Post 2: The Things We Do.

I guess it’s been a good week overall? I’m so tired this summer though, more exhausted than I’ve been in as long as I can remember.. I think it’s probably the 16/17mths of constant  pandemic blahs to be honest. And the doomscrolling, cannot forget this endless and deeply traumatizing news cycle.. Is it just me or do the reports start to look even just slightly better only to immediately slap you in the face Billy Mays style “BUT WAIT THERE’S MORE!”

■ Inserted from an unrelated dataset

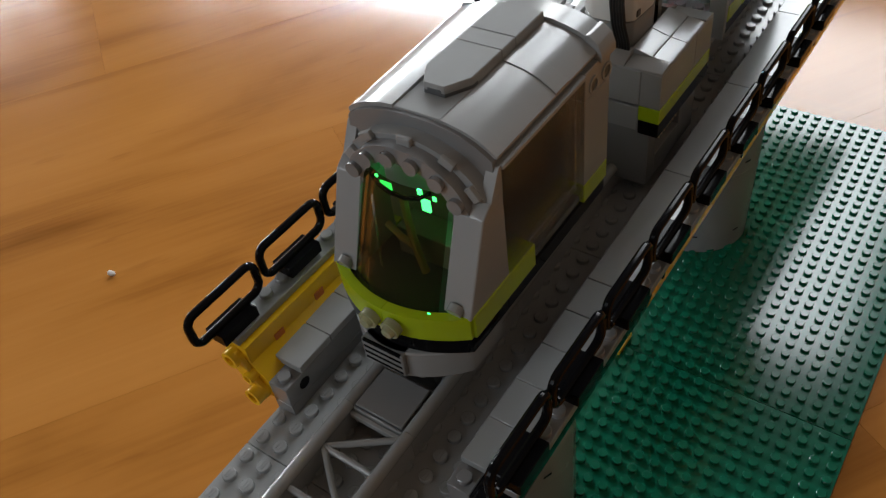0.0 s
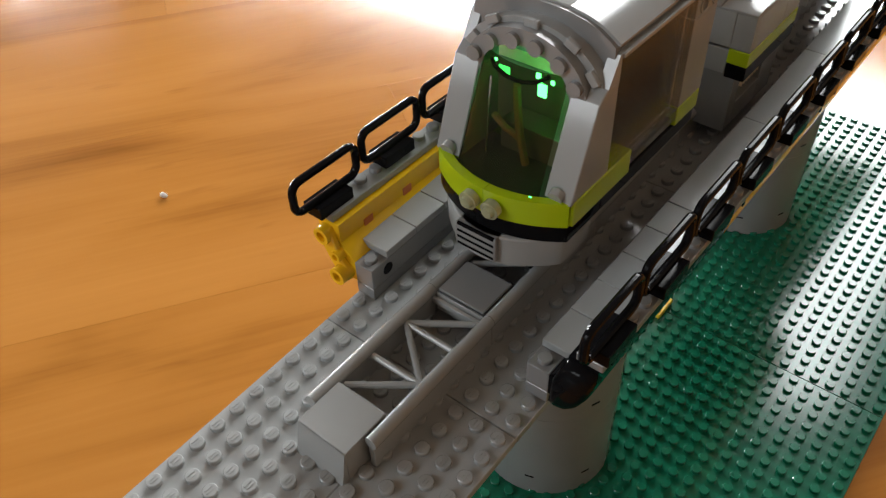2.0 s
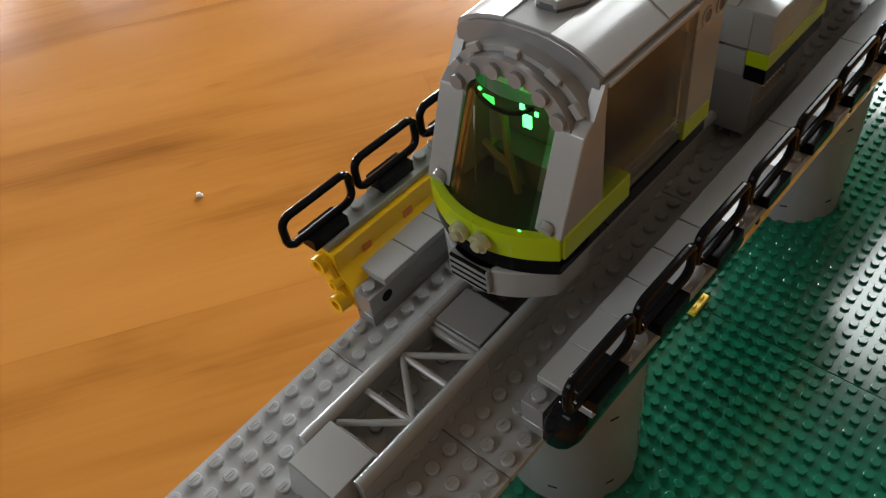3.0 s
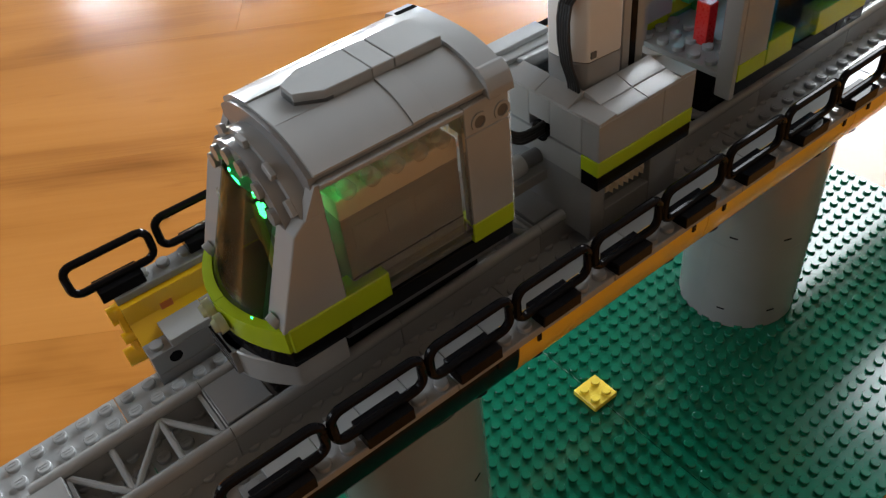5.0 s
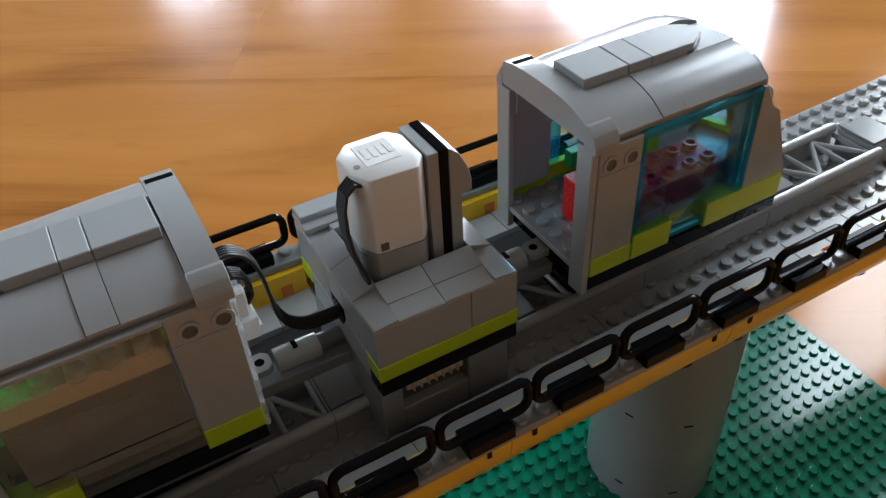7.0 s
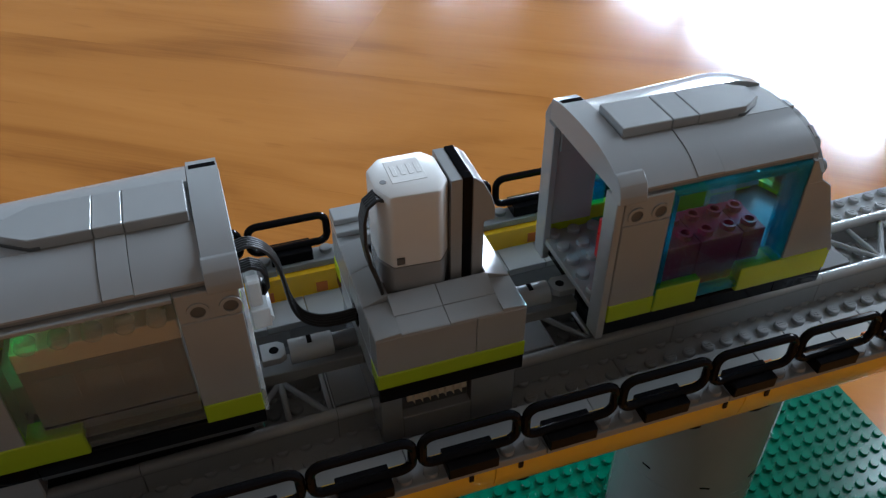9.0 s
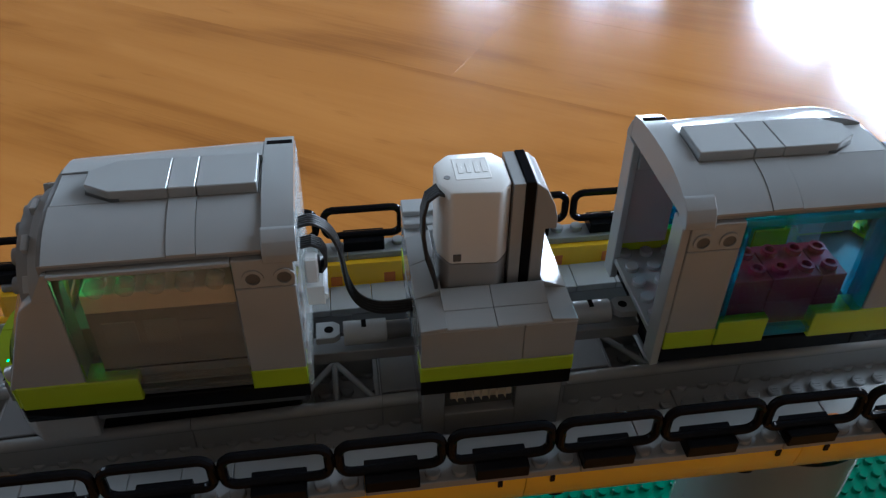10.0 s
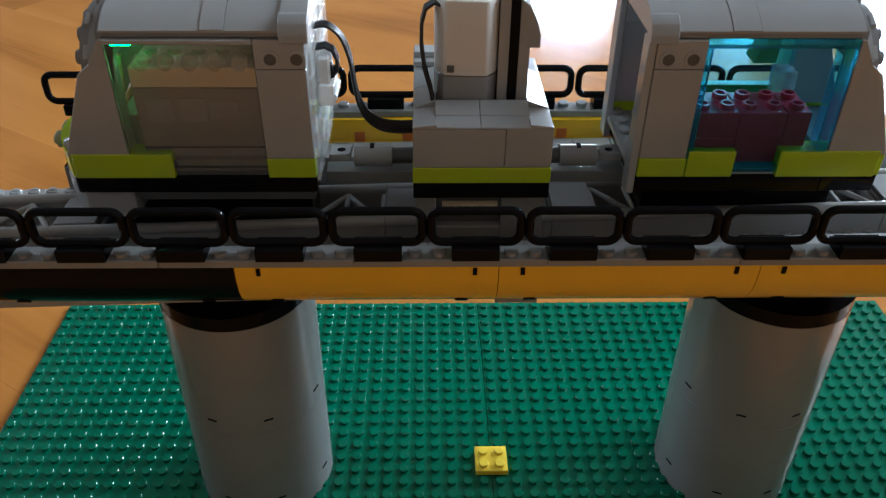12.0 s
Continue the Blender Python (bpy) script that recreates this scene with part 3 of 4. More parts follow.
ROOF = [(-3.12, 12.42), (-2.85, 12.62), (-2.4, 12.88), (-1.85, 13.08), (-1.2, 13.21), (-.5, 13.27), (.3, 13.27), (.95, 13.24), (1.6, 13.14), (2.2, 12.99), (2.7, 12.78), (3.05, 12.56), (3.12, 12.46)]


def near_slope(lift=0.0):
    """The curved slope on the railing's side with an upright lip along the eave."""
    return [(-3.12, 12.34)] + [(y, z + lift) for y, z in ROOF if y < -1.0] + [(-1.0, 13.24 + lift), (-1.0, 12.34)]


def far_slope(x0, x1, a, b):
    """The other curved slope, seated loosely: it lifts by a at x0 and by b at x1."""
    outline = [(1.0, 12.5), (1.0, 13.22)] + [(y, z) for y, z in ROOF if y > 1.0] + [(3.12, 12.3)]
    bm = prism(outline, "x", x0, x1)
    for k in range(1, 12):
        bmesh.ops.bisect_plane(bm, geom=bm.verts[:] + bm.edges[:] + bm.faces[:], plane_co=(x0 + (x1 - x0) * k / 12, 0, 0), plane_no=(1, 0, 0))
    for v in bm.verts:
        u = (v.co.x - x0) / (x1 - x0)
        v.co.z += a + (b - a) * u - (5.0 * max(0.0, u - .82) ** 1.5 if b > .4 else 0.0)
    return bm


def turned_round(bm, turn):
    """Turns a mesh of the front car's end round for the other car's far end."""
    if turn:
        for v in bm.verts:
            v.co = (46.7 - v.co.x, -v.co.y, v.co.z)
    return bm


def car_end(car, turn, glass, word):
    """The rounded end: skirt, black band, lime bumper, lights, glass, side pillars and studded arch."""
    def put(name, bm, mat, label="", parent=None):
        return part(name, turned_round(bm, turn), mat, parent or car, label)
    if not turn:
        put("skirt", prism(nose_outline(4.3, .19, 2.9, 8, 24), "z", 3.64, 5.05, bevel=.06), GREY)
    grille = None if turn else put("grille", box(4.22, 4.9, -.86, 1.13, 3.86, 5.05), MID, "grey grille with dark slots")
    # The grille is solid; black bars paint the shade of its slots.
    for z in () if turn else (3.85, 4.18, 4.51, 4.84):
        put("slot", box(4.205, 4.32, -.76, 1.03, z + .1, z + .22, None, 0), BLACK, "black bar for a shaded slot", grille)
    put("chassis_nose", prism(nose_outline(4.62, .118, 3.12, 8.2, 24), "z", 5.06, 5.86, bevel=.03), BLACK, "black band under the bumper")
    for lo, hi in ((-3.12, -.01), (.01, 3.12)):
        pts = [p for p in nose_outline(4.56, .118, 3.12, 6.4, 32)[1:-1] if lo - .02 <= p[1] <= hi + .02]
        pts = [(x, min(max(y, lo), hi)) for x, y in pts]
        back = [(x + .42, y) for x, y in pts[::-1]]
        put("bumper", prism(pts + back, "z", 5.87, 7.0), LIME, "lime green curved bumper")
    put("sill", prism(nose_outline(4.95, .118, 2.9, 8.2, 20), "z", 5.88, 6.7), DARK)
    for y in (.52, -.5):
        lamp = put("headlight", tube((4.55, y, 6.38), (4.24, y, 6.36), .4, n=20), BLUE_EDGE if turn else LAMP_CLEAR, "clear blue round lamp" if turn else "clear yellowish round headlight")
        put("rim", tube((4.24, y, 6.36), (4.07, y, 6.35), .29, n=18, r2=.22), BLUE_EDGE if turn else LAMP_CLEAR, "", lamp)
    bm = bmesh.new()
    ny, nz, grid = 12, 8, []
    for side in (0, .13):
        rows = []
        for k in range(nz + 1):
            z = 6.7 + 4.5 * k / nz
            rows.append([bm.verts.new((5.35 + .4 * (z - 6.75) - .45 * (1 - (2 * j / ny - 1) ** 2) + side, (2 * j / ny - 1) * (1.9 - .02 * (z - 6.5)), z)) for j in range(ny + 1)])
        grid.append(rows)
        for k in range(nz):
            for j in range(ny):
                bm.faces.new((rows[k][j], rows[k][j + 1], rows[k + 1][j + 1], rows[k + 1][j]))
    for k in range(nz):
        for j in (0, ny):
            bm.faces.new((grid[0][k][j], grid[0][k + 1][j], grid[1][k + 1][j], grid[1][k][j]))
    for j in range(ny):
        for k in (0, nz):
            bm.faces.new((grid[0][k][j], grid[0][k][j + 1], grid[1][k][j + 1], grid[1][k][j]))
    put("windscreen", bm, SMOKE_DARK if glass is SMOKE else glass, word + " transparent windscreen")
    for s in (1, -1):
        y0, y1 = sorted((s * 3.2, s * 2.02))
        bm = prism([(5.66, 6.92), (8.3, 6.92), (8.3, 11.0), (7.5, 11.0), (7.02, 10.62)], "y", y0, y1, bevel=.04)
        tube((5.84, s * 2.55, 7.24), (5.55, s * 2.55, 7.13), .3, bm, 16)
        put("front_pillar", bm, GREY)
        y0, y1 = sorted((s * 3.2, s * 2.75))
        put("side_cheek", prism([(7.55, 10.98), (8.3, 10.98), (8.3, 12.08), (8.15, 12.08)], "y", y0, y1), GREY)
    put("gable", prism([(-3.1, 11.0)] + [(y * .97, z - .1) for y, z in ROOF] + [(3.1, 11.0)], "x", 8.05, 8.3), MID)
    arch = put("outer_arch", prism(arc(0, 10.2, 3.18, 0, 180, 40, 2.5) + arc(0, 10.2, 2.62, 180, 0, 40, 2.1), "x", 7.5, 8.3), GREY, "grey outer arch round the windscreen")
    for y, z, lean in ((-2.62, 11.3, 50), (-1.7, 12.3, 28), (0, 12.62, 0), (1.7, 12.3, -28), (2.62, 11.3, -50)):
        c, d = math.cos(radians(lean)), math.sin(radians(lean))
        pts = [(y + u * c - v * d, z + u * d + v * c) for u, v in ((-.3, -.17), (.3, -.17), (.3, .17), (-.3, .17))]
        put("tooth", prism(pts, "x", 7.3, 7.52, None, .03), GREY, "", arch)
    arch = put("inner_arch", prism(arc(0, 10.35, 2.66, 0, 180, 40, 2.16) + arc(0, 10.35, 1.95, 180, 0, 40, 1.5), "x", 7.02, 8.0), MID, "grey studded inner arch")
    for y, z in ((-2.2, 10.98), (-1.5, 11.67), (-.5, 12.02), (.5, 12.02), (1.5, 11.67), (2.2, 10.98)):
        put("stud", tube((7.06, y, z), (6.82, y, z), .3, n=16), MID, "", arch)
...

I’ve done some walking but not nearly as much as I’d planned and I’m just not feeling motivated for much of anything. I’ve been slowly feeling my art again though so that’s something, right? I took this selfie Tuesday (August 3rd) because I was totally feeling the sun and I was in a really good mood but I also noticed that I seriously need to retouch my hair – it’s coming across fuchsia in photos and it’s really supposed to be a dark amethyst shade. It’s okay, I still like it! It’s just …. ¯\(°_o)/¯

Annnnyhow – I need to jumpstart my motivation somehow – my arts, my writings, my … anything? I’ve just grown so f**king bored of so much sh*t.. Even when I’m not bored, I’m just apathetic? It’s not like depression apathy either, I’ve been down that road before. No, this is a faceless weird kind of apathy. I feel just drained all the time. I really can only link it to what I’ve been calling “pandemia” which to me is a state of always waiting for the other shoe to drop and always being afraid that something worse is just around the corner yet not having even the most base instinct to do anything about it.  Sure, okay, aliens are next – right? Or whatever.. Some faceless terror awaits and it’s a pressure on my psyche but still – it just feels like … /sigh Whatever. ..

I can’t be the only one in this fog, if you’re out there and you’re burning out too – you’re not alone, I don’t know if it’ll ever be okay again (maybe a new kind of okay?)  but I can honestly tell you – you are not alone.